Gurney
Clayton Lockett's execution was like watching a bloody scene from a "horror movie," witnesses said. Reuters

It was like watching a clip from a “horror movie,” witnesses said, after new details emerged about the execution of Clayton Lockett -- who was sentenced to death on April 29 for the brutal 1999 murder of Stephanie Neiman. Instead of the normal 10 minutes, it took Lockett 43 minutes to die after an untested lethal cocktail was injected into his veins, the Agence France Presse wrote.

"The documents paint a picture of chaos in the execution chamber," Cary Aspinwall from Tulsa World, who reviewed the documents, said, according to CNN. "The execution team didn't have the size needles they needed, they couldn't find veins that would work and the drugs didn't start taking effect when they thought they would.”

More than 100 witnesses were interviewed for Department of Public Safety after the incident. The 5,000-page transcript was released after The Tulsa World filed a lawsuit against state police, the AFP wrote.

The first of three drugs, midazolam, was administered into his body via the femoral artery, but instead of pumping through his veins and leading to a quick death, the drug leaked into his body tissue and caused a “bloody mess.”

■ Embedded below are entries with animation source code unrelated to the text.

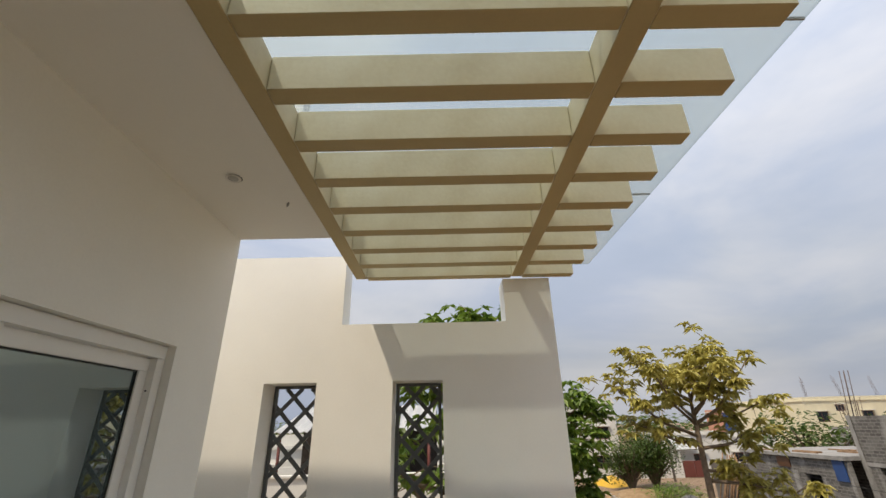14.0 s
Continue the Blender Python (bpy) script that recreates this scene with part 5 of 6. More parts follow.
for (a, b) in (((-27.2, 19.6, GZ + 0.1), (-26.0, 20.8, GZ + 1.3)), ((-27.6, 19.8, GZ + 0.06), (-26.2, 19.9, GZ + 0.15)), ((-29, 19.2, GZ + 0.05), (-26.8, 19.8, GZ + 0.12))):
    tube(bm, [a, b], 0.06, 6)
thing("loose_poles", "loose pale poles propped on the rubble", "poles", bm=bm, mats=[PAPER])


# ---- trees ----
def leaflet(bm, base, d, up, ln, wd, droop=0.35):
    """One pointed leaf in two bent halves."""
    d = d.normalized()
    s = d.cross(up)
    s = s.normalized() if s.length > 1e-3 else Vector((1, 0, 0))
    m = base + d * ln * 0.5
    t = base + d * ln + Vector((0, 0, -droop * ln))
    a, b, c, e = bm.verts.new(base), bm.verts.new(m + s * wd), bm.verts.new(t), bm.verts.new(m - s * wd)
    bm.faces.new((a, b, c))
    bm.faces.new((a, c, e))


def rosette(bm, p, q, n, ln, wd, out):
    """A whorl of drooping leaflets at a twig's end."""
    for k in range(n):
        a = k * math.tau / n + q.uniform(-0.3, 0.3)
        d = Vector((math.cos(a), math.sin(a), q.uniform(-0.55, 0.35))) + out * 0.4
        leaflet(bm, p, d, Vector((0, 0, 1)), ln * q.uniform(0.7, 1.2), wd * q.uniform(0.8, 1.2), q.uniform(0.2, 0.7))


def tree(name, label, at, lean, trunk_h, r0, limbs, leafmat, ln, wd, seed, clumps, spread=0.55, whorl=7):
    """Limbs: (height, angle, reach, rise). Twigs end in whorls of leaves, so that the outline is loose."""
    q = random.Random(seed)
    t = thing(name, label, "tree")
    t.location = at
    bm = bmesh.new()
    top = Vector((lean[0], lean[1], trunk_h))
    mid = top * 0.5 + Vector((q.uniform(-.1, .1), q.uniform(-.1, .1), 0))
    tube(bm, [Vector((0, 0, -0.1)), mid * 0.5, mid, top * 0.8, top], [r0 * 1.25, r0, r0 * 0.85, r0 * 0.6, r0 * 0.25], 9)
    lb = bmesh.new()
    for (h, a, reach, rise) in limbs:
        p = top * (h / trunk_h)
        d = Vector((math.cos(a), math.sin(a), 0))
        e = p + d * reach + Vector((0, 0, rise))
        k1 = p + d * reach * 0.4 + Vector((0, 0, rise * 0.25))
        k2 = p + d * reach * 0.75 + Vector((0, 0, rise * 0.7))
        tube(bm, [p, k1, k2, e], [r0 * 0.5, r0 * 0.32, r0 * 0.2, r0 * 0.08], 6)
        for _ in range(clumps):
            f = q.uniform(0.35, 1.05)
            c = p.lerp(k1, f / 0.4) if f < 0.4 else k1.lerp(k2, (f - 0.4) / 0.35) if f < 0.75 else k2.lerp(e, (f - 0.75) / 0.25)
            o = Vector((q.gauss(0, spread), q.gauss(0, spread), q.gauss(0.15, spread * 0.6)))
            c2 = c + o
            tube(bm, [c, c.lerp(c2, 0.6) + Vector((0, 0, 0.05)), c2], [r0 * 0.1, r0 * 0.07, r0 * 0.04], 4, cap=False)
            for w in range(3):
                rosette(lb, c2 + Vector((q.gauss(0, 0.13), q.gauss(0, 0.13), q.gauss(0, 0.1))), q, whorl, ln, wd, o.normalized())
    part("trunk", bm, [BARK], t)
    part("crown", lb, [leafmat], t)
    return t


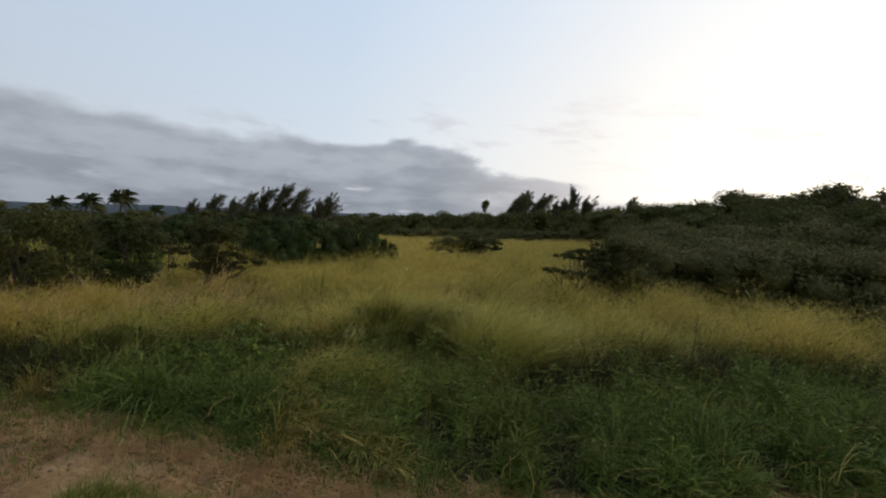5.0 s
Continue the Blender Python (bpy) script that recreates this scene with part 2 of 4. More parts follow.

The paramedic, whose name hasn’t been revealed, failed multiple times to find a suitable vein, which even lead Lockett to say at one point, “I've got a vein in my leg -- in my right leg,” CNN wrote. But she didn’t want to use that vein “because they cause a lot of clots." Lockett responded, “Does it really matter?”

He was declared dead an hour after he was brought to the execution chamber. Lockett had no last words but his last moments might have been full of agony, the Washington Post wrote in 2014. “He looked like he was in pain to me,” a witness said at the time. “How much pain, nobody knows but him.”

Lawyers will argue the case to the Supreme Court on April 29, precisely one year after Lockett’s botched execution.